Scale and Margin Recovery Uncertainty

Despite attractive percentage growth, Tomi’s absolute revenue and cash levels remain small, with Q1 sales of $1.6 million and only $280,000 in cash at quarter-end, leaving little room for missteps. Management insisted that discount-driven margin pressure should ease as the mix shifts toward higher-margin consumables, but acknowledged that ongoing discounting or slow adoption could prolong the recovery.

Carbonium Deal Execution Risks

The proposed Carbonium Core transaction carries notable uncertainty because the LOI is nonbinding and contingent on due diligence, definitive agreements, and shareholder approval. Management discussed potential dilution, with pro forma share counts possibly rising into the low 30 million range under certain conversion scenarios, and flagged that Carbonium may require additional capital, layering financing risk on top of execution risk.

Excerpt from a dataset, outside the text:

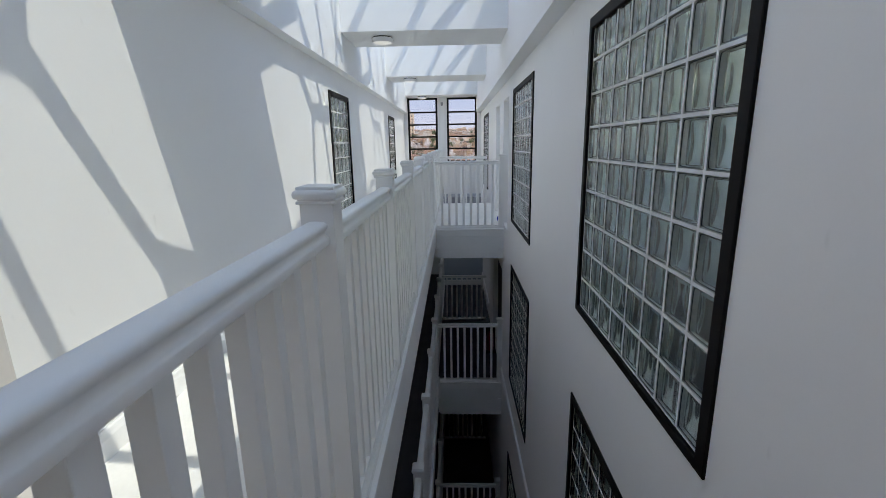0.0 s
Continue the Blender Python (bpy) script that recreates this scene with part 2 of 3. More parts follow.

Guidance and Outlook Emphasize Growth and Profit Target

Looking ahead, Tomi guided to continued revenue growth through 2026 and into 2027, with margin recovery driven by scaling BIT Solution consumables and applicator sales, and reaffirmed its ambition to reach profitability this year despite current losses. Management pointed to operating expense cuts, positive operating cash flow, a $2.2 million backlog, a $4 million integration pipeline, and a $22 million to $33 million sales pipeline as support for that outlook, while indicating plans to advance the Carbonium LOI and bolster the balance sheet via its equity line and other financing sources.

Tomi’s earnings call painted a story of a company gaining commercial traction and regulatory footholds while still navigating a fragile financial position and a complex strategic pivot. For investors, the appeal lies in the recurring revenue potential of consumables and large contracts, but the success of the Carbonium transaction, margin recovery, and near-term funding efforts will likely determine whether the current momentum translates into sustainable shareholder value.